In developments related to the March 16, 2008, crane accident in New York City, a city inspector has been charged with lying that he had checked on the construction crane when in fact he had not. The inspection was purportedly made in response to a complaint made by a retired contractor on March 4 because he had been concerned for days about the lack of braces securing the crane at a construction site.
The inspector, Edward Marquette, 46, was charged with falsifying business records and offering a false instrument for filing. If convicted, he faces up to four years in prison. It is not believed that the absence of the inspection caused the crane to fall.
In addition, New York City ordered broad changes to the way it inspects and regulates tower cranes. The Buildings Department said a city inspector will now have to be present every time a crane is erected, jumped or dismantled.
It also said it will require the project engineer who submitted the original permit application for a crane to produce a written protocol for each jump, including guidelines for how the work should be done. The engineer will have to inspect the crane to certify that it was built and assembled according to plans.
Further, the department said it will require the lead contractor to hold a safety meeting with workers involved before each jumping operation. A Buildings Department inspector must monitor that meeting.
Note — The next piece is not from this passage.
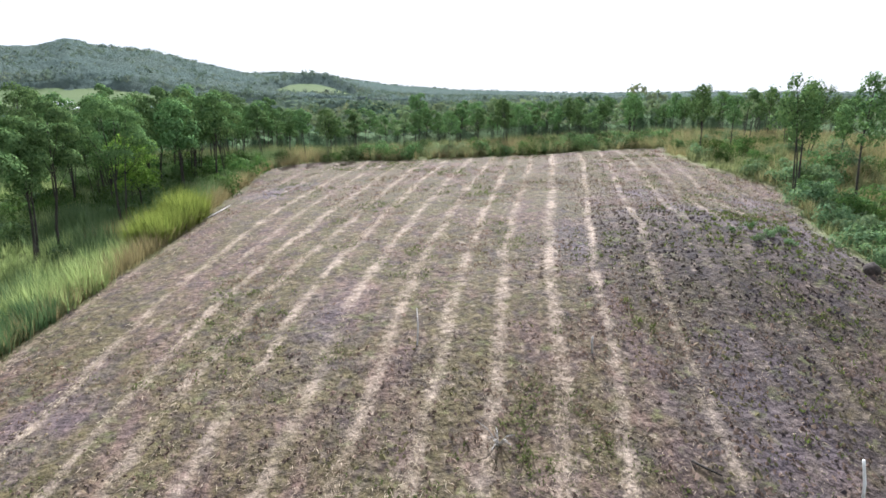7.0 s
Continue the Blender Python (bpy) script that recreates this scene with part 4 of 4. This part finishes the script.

Following the crane collapse, the NYC Buildings Department engaged in an emergency safety sweep of 30 tower cranes citywide, finding violations at three of 12 cranes inspected as of Tuesday, March 25. Stop-work orders were issued for two lower Manhattan cranes — at 200 Murray St. on March 19 and 123 Washington St. on March 20.
Work was halted at 246 Spring St. in SoHo, the site of the Trump hotel condominium project on March 20. A worker died in January of this year at the SoHo project.
Last week (3/25/08), in downtown Miami, Florida, two people were killed and four injured — one seriously — in a crane accident. The accident occurred at a downtown Miami high-rise condominium when workers tried to raise the crane section to extend the equipment’s reach. It fell 30 floors and smashed through the home’s Spanish-tiled roof that was the home of Cameron Diaz’s character in the movie “There’s Something About Mary.”